▸ **AIM**
Repeat the lines below exactly as they appear, but leave out the images.

▸ **GIVEN MATERIAL**

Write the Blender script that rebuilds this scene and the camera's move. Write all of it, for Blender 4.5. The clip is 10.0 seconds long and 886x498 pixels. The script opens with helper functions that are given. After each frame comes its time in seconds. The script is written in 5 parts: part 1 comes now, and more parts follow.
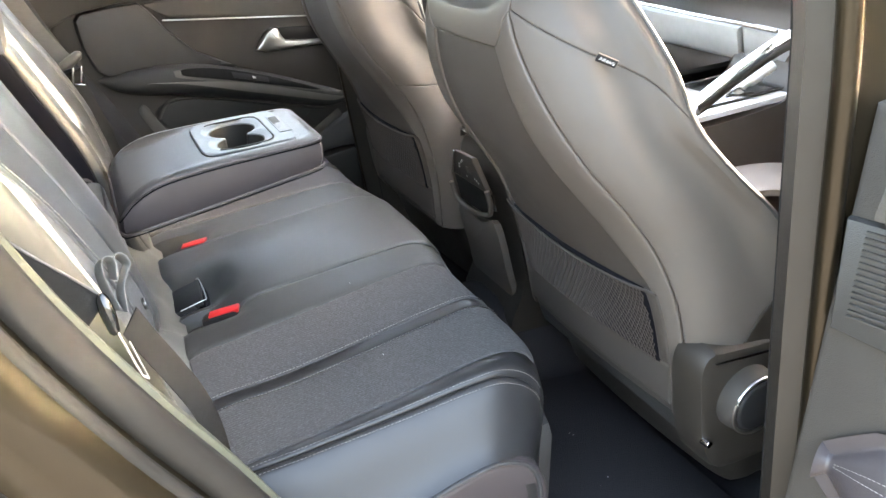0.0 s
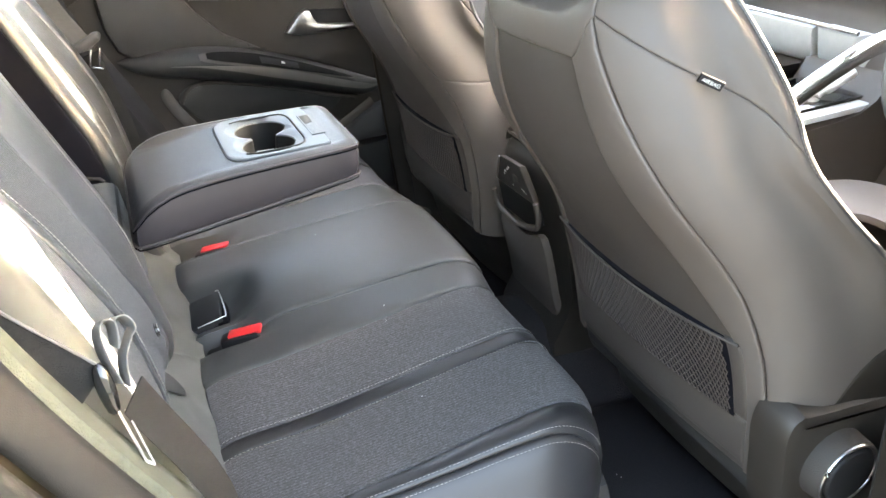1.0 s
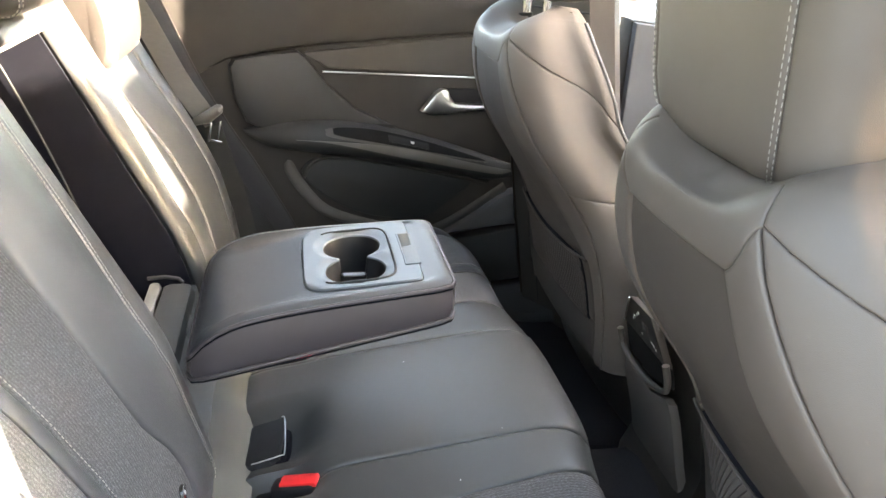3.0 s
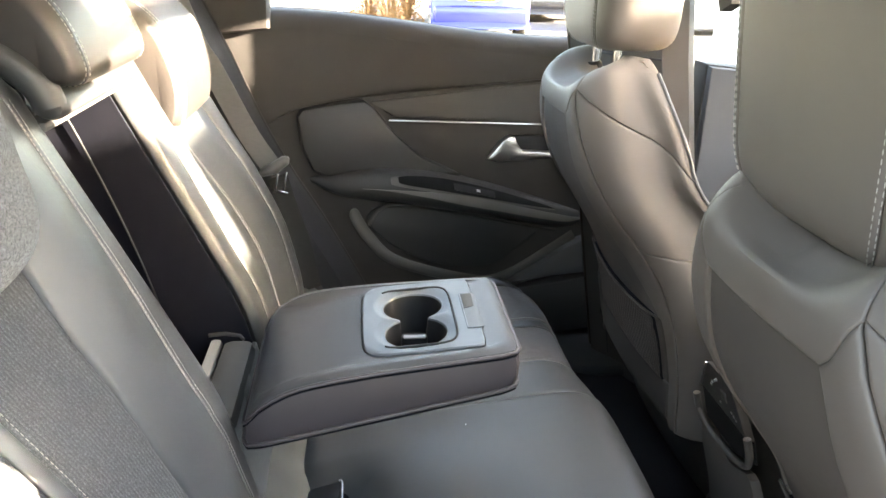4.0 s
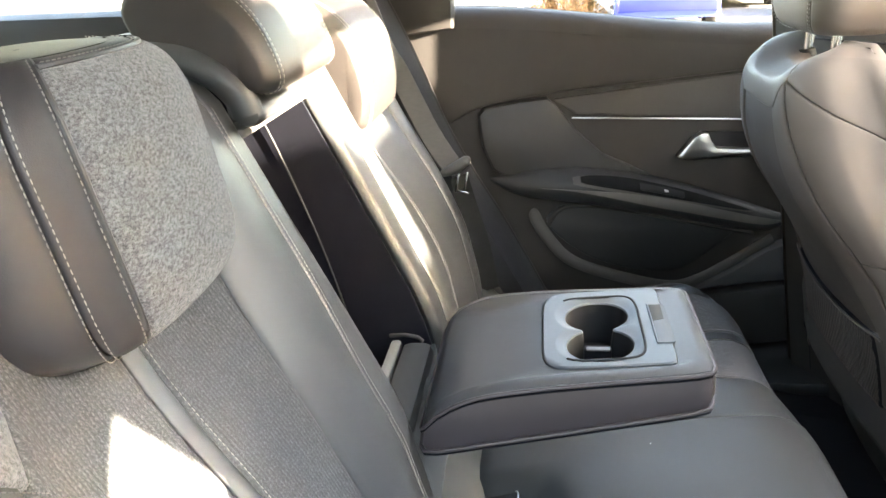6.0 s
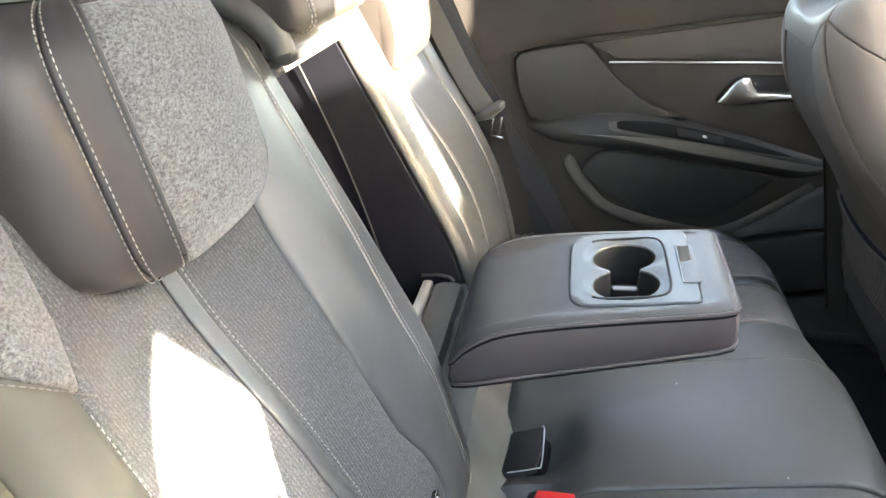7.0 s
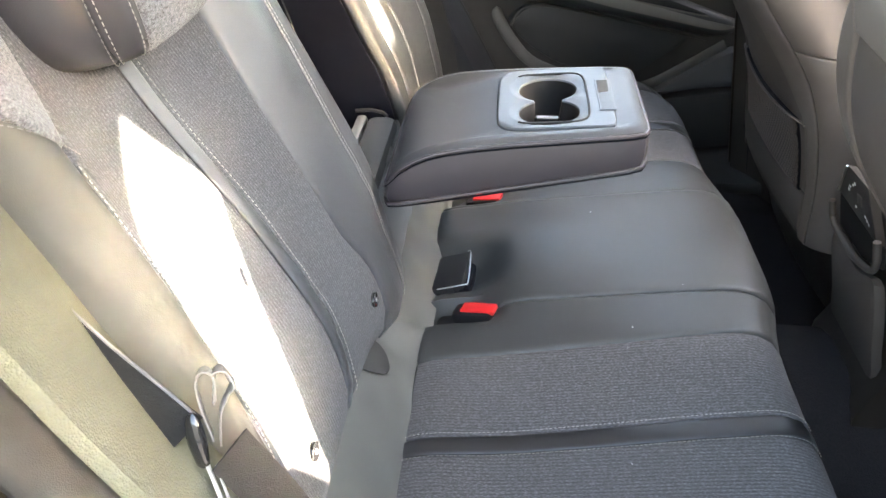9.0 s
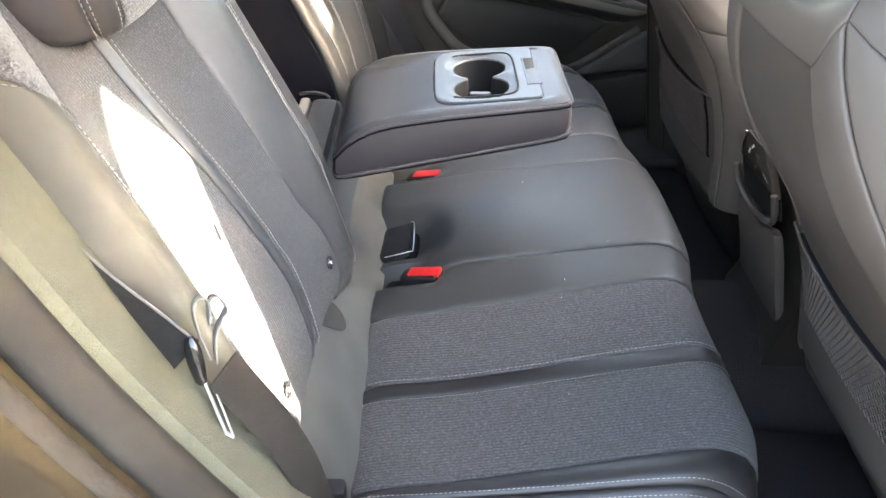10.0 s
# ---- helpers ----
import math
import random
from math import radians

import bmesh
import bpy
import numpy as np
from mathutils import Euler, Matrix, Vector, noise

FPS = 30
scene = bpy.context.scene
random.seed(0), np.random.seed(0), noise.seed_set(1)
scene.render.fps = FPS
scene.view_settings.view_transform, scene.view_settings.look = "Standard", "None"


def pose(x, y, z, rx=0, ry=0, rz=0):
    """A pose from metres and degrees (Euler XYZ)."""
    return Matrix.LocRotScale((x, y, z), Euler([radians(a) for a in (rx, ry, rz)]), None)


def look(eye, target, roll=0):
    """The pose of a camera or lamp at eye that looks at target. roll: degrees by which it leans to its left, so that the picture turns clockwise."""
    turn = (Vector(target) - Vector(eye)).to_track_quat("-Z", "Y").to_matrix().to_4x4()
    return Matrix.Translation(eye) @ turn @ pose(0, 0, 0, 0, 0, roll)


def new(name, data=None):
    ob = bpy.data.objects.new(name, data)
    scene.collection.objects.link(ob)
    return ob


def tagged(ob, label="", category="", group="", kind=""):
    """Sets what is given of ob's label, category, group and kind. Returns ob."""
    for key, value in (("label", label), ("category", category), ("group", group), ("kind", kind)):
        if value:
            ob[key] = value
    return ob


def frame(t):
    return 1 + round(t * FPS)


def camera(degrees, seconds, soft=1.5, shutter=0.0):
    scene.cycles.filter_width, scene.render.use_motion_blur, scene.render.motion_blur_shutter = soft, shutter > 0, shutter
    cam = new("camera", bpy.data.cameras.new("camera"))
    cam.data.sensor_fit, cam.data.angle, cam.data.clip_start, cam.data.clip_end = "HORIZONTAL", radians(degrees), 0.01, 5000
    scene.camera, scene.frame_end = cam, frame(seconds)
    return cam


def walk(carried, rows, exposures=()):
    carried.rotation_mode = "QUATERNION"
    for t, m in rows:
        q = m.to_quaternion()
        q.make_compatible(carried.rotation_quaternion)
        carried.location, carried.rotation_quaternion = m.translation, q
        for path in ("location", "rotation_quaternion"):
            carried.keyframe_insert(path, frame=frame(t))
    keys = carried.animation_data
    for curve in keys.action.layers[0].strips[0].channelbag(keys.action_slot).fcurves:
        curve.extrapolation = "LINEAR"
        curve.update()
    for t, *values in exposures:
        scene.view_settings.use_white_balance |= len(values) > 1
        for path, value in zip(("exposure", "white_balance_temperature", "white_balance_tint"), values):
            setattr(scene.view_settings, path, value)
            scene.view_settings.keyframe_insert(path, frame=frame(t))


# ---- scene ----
cam = camera(60.8, 10.0)
PATH = [
    (0, (0.013, -1.174, 1.249), (0.787, 0.464, 0.401), -0.7),
    (0.5, (0.016, -1.1, 1.255), (0.773, 0.523, 0.365), 0.3),
    (1, (0.034, -1.04, 1.254), (0.753, 0.595, 0.354), 0.8),
    (1.5, (0.074, -0.981, 1.262), (0.742, 0.684, 0.377), 1.7),
    (2, (0.104, -0.928, 1.276), (0.681, 0.78, 0.411), 2.8),
    (2.5, (0.124, -0.885, 1.288), (0.593, 0.867, 0.446), 3.2),
    (3, (0.144, -0.854, 1.307), (0.523, 0.934, 0.496), 3.1),
    (4.5, (0.156, -0.794, 1.324), (0.259, 1.071, 0.609), 0.4),
    (5, (0.146, -0.777, 1.322), (0.131, 1.091, 0.607), -0.5),
    (5.5, (0.144, -0.774, 1.322), (-0.005, 1.088, 0.606), -1.6),
    (7, (0.163, -0.797, 1.315), (-0.199, 0.977, 0.465), -3.6),
    (7.5, (0.167, -0.816, 1.308), (-0.192, 0.923, 0.389), -3.3),
    (8, (0.169, -0.84, 1.299), (-0.144, 0.862, 0.296), -2.6),
    (8.5, (0.17, -0.861, 1.291), (-0.071, 0.806, 0.212), -1.5),
    (9, (0.159, -0.883, 1.289), (0.013, 0.76, 0.159), -0.2),
    (9.5, (0.152, -0.92, 1.291), (0.097, 0.718, 0.146), 0.3),
    (10, (0.148, -0.969, 1.299), (0.177, 0.677, 0.164), 0.8),
]
EXPOSURES = [(0.0, 1.3, 8550, 14), (1.5, 1.27, 8550, 14), (2.5, 1.17, 8550, 14), (4.5, 0.75, 8250, 11), (5.5, 0.78, 8200, 11), (7.0, 1.03, 8000, 11), (8.5, 1.16, 8100, 13), (10.0, 1.2, 8150, 16)]
walk(cam, [(t, look(eye, target, roll)) for t, eye, target, roll in PATH], [(t, 3.98 + e, k, g) for t, e, k, g in EXPOSURES])
LIGHTS_SUN = (15.5, 12.7)  # elevation, degrees towards the near side from straight ahead


# ---- world and sun ----
world = bpy.data.worlds.new("world")
scene.world = world
world.use_nodes = True
wn = world.node_tree.nodes
sky = wn.new("ShaderNodeTexSky")
sky.sky_type = 'NISHITA'
sky.sun_disc = False
sun_el, sun_az = radians(LIGHTS_SUN[0]), radians(LIGHTS_SUN[1])
sky.sun_elevation = sun_el
to_sun = Vector((math.cos(sun_el) * math.cos(sun_az), -math.cos(sun_el) * math.sin(sun_az), math.sin(sun_el)))
sky.sun_rotation = math.atan2(to_sun.x, to_sun.y)
sky.air_density, sky.dust_density = 1.0, 1.5
bg = wn["Background"]
bg.inputs["Strength"].default_value = 0.15
world.node_tree.links.new(sky.outputs["Color"], bg.inputs["Color"])
sun_data = bpy.data.lights.new("sun", 'SUN')
sun_data.energy, sun_data.angle, sun_data.color = 4.5, radians(0.55), (1.0, 0.965, 0.91)
sun = new("sun", sun_data)
sun.matrix_world = look(to_sun * 20, (0, 0, 0))


# ---- materials ----
def material(name, color, rough=0.5, metal=0.0, spec=0.5):
    m = bpy.data.materials.new(name)
    m.use_nodes = True
    b = m.node_tree.nodes["Principled BSDF"]
    b.inputs["Base Color"].default_value = (*color, 1)
    b.inputs["Roughness"].default_value = rough
    b.inputs["Metallic"].default_value = metal
    b.inputs["Specular IOR Level"].default_value = spec
    return m, m.node_tree.nodes, m.node_tree.links, b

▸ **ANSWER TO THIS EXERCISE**
Write the Blender script that rebuilds this scene and the camera's move. Write all of it, for Blender 4.5. The clip is 10.0 seconds long and 886x498 pixels. The script opens with helper functions that are given. After each frame comes its time in seconds. The script is written in 5 parts: part 1 comes now, and more parts follow.
0.0 s
1.0 s
3.0 s
4.0 s
6.0 s
7.0 s
9.0 s
10.0 s
# ---- helpers ----
import math
import random
from math import radians

import bmesh
import bpy
import numpy as np
from mathutils import Euler, Matrix, Vector, noise

FPS = 30
scene = bpy.context.scene
random.seed(0), np.random.seed(0), noise.seed_set(1)
scene.render.fps = FPS
scene.view_settings.view_transform, scene.view_settings.look = "Standard", "None"


def pose(x, y, z, rx=0, ry=0, rz=0):
    """A pose from metres and degrees (Euler XYZ)."""
    return Matrix.LocRotScale((x, y, z), Euler([radians(a) for a in (rx, ry, rz)]), None)


def look(eye, target, roll=0):
    """The pose of a camera or lamp at eye that looks at target. roll: degrees by which it leans to its left, so that the picture turns clockwise."""
    turn = (Vector(target) - Vector(eye)).to_track_quat("-Z", "Y").to_matrix().to_4x4()
    return Matrix.Translation(eye) @ turn @ pose(0, 0, 0, 0, 0, roll)


def new(name, data=None):
    ob = bpy.data.objects.new(name, data)
    scene.collection.objects.link(ob)
    return ob


def tagged(ob, label="", category="", group="", kind=""):
    """Sets what is given of ob's label, category, group and kind. Returns ob."""
    for key, value in (("label", label), ("category", category), ("group", group), ("kind", kind)):
        if value:
            ob[key] = value
    return ob


def frame(t):
    return 1 + round(t * FPS)


def camera(degrees, seconds, soft=1.5, shutter=0.0):
    scene.cycles.filter_width, scene.render.use_motion_blur, scene.render.motion_blur_shutter = soft, shutter > 0, shutter
    cam = new("camera", bpy.data.cameras.new("camera"))
    cam.data.sensor_fit, cam.data.angle, cam.data.clip_start, cam.data.clip_end = "HORIZONTAL", radians(degrees), 0.01, 5000
    scene.camera, scene.frame_end = cam, frame(seconds)
    return cam


def walk(carried, rows, exposures=()):
    carried.rotation_mode = "QUATERNION"
    for t, m in rows:
        q = m.to_quaternion()
        q.make_compatible(carried.rotation_quaternion)
        carried.location, carried.rotation_quaternion = m.translation, q
        for path in ("location", "rotation_quaternion"):
            carried.keyframe_insert(path, frame=frame(t))
    keys = carried.animation_data
    for curve in keys.action.layers[0].strips[0].channelbag(keys.action_slot).fcurves:
        curve.extrapolation = "LINEAR"
        curve.update()
    for t, *values in exposures:
        scene.view_settings.use_white_balance |= len(values) > 1
        for path, value in zip(("exposure", "white_balance_temperature", "white_balance_tint"), values):
            setattr(scene.view_settings, path, value)
            scene.view_settings.keyframe_insert(path, frame=frame(t))


# ---- scene ----
cam = camera(60.8, 10.0)
PATH = [
    (0, (0.013, -1.174, 1.249), (0.787, 0.464, 0.401), -0.7),
    (0.5, (0.016, -1.1, 1.255), (0.773, 0.523, 0.365), 0.3),
    (1, (0.034, -1.04, 1.254), (0.753, 0.595, 0.354), 0.8),
    (1.5, (0.074, -0.981, 1.262), (0.742, 0.684, 0.377), 1.7),
    (2, (0.104, -0.928, 1.276), (0.681, 0.78, 0.411), 2.8),
    (2.5, (0.124, -0.885, 1.288), (0.593, 0.867, 0.446), 3.2),
    (3, (0.144, -0.854, 1.307), (0.523, 0.934, 0.496), 3.1),
    (4.5, (0.156, -0.794, 1.324), (0.259, 1.071, 0.609), 0.4),
    (5, (0.146, -0.777, 1.322), (0.131, 1.091, 0.607), -0.5),
    (5.5, (0.144, -0.774, 1.322), (-0.005, 1.088, 0.606), -1.6),
    (7, (0.163, -0.797, 1.315), (-0.199, 0.977, 0.465), -3.6),
    (7.5, (0.167, -0.816, 1.308), (-0.192, 0.923, 0.389), -3.3),
    (8, (0.169, -0.84, 1.299), (-0.144, 0.862, 0.296), -2.6),
    (8.5, (0.17, -0.861, 1.291), (-0.071, 0.806, 0.212), -1.5),
    (9, (0.159, -0.883, 1.289), (0.013, 0.76, 0.159), -0.2),
    (9.5, (0.152, -0.92, 1.291), (0.097, 0.718, 0.146), 0.3),
    (10, (0.148, -0.969, 1.299), (0.177, 0.677, 0.164), 0.8),
]
EXPOSURES = [(0.0, 1.3, 8550, 14), (1.5, 1.27, 8550, 14), (2.5, 1.17, 8550, 14), (4.5, 0.75, 8250, 11), (5.5, 0.78, 8200, 11), (7.0, 1.03, 8000, 11), (8.5, 1.16, 8100, 13), (10.0, 1.2, 8150, 16)]
walk(cam, [(t, look(eye, target, roll)) for t, eye, target, roll in PATH], [(t, 3.98 + e, k, g) for t, e, k, g in EXPOSURES])
LIGHTS_SUN = (15.5, 12.7)  # elevation, degrees towards the near side from straight ahead


# ---- world and sun ----
world = bpy.data.worlds.new("world")
scene.world = world
world.use_nodes = True
wn = world.node_tree.nodes
sky = wn.new("ShaderNodeTexSky")
sky.sky_type = 'NISHITA'
sky.sun_disc = False
sun_el, sun_az = radians(LIGHTS_SUN[0]), radians(LIGHTS_SUN[1])
sky.sun_elevation = sun_el
to_sun = Vector((math.cos(sun_el) * math.cos(sun_az), -math.cos(sun_el) * math.sin(sun_az), math.sin(sun_el)))
sky.sun_rotation = math.atan2(to_sun.x, to_sun.y)
sky.air_density, sky.dust_density = 1.0, 1.5
bg = wn["Background"]
bg.inputs["Strength"].default_value = 0.15
world.node_tree.links.new(sky.outputs["Color"], bg.inputs["Color"])
sun_data = bpy.data.lights.new("sun", 'SUN')
sun_data.energy, sun_data.angle, sun_data.color = 4.5, radians(0.55), (1.0, 0.965, 0.91)
sun = new("sun", sun_data)
sun.matrix_world = look(to_sun * 20, (0, 0, 0))


# ---- materials ----
def material(name, color, rough=0.5, metal=0.0, spec=0.5):
    m = bpy.data.materials.new(name)
    m.use_nodes = True
    b = m.node_tree.nodes["Principled BSDF"]
    b.inputs["Base Color"].default_value = (*color, 1)
    b.inputs["Roughness"].default_value = rough
    b.inputs["Metallic"].default_value = metal
    b.inputs["Specular IOR Level"].default_value = spec
    return m, m.node_tree.nodes, m.node_tree.links, b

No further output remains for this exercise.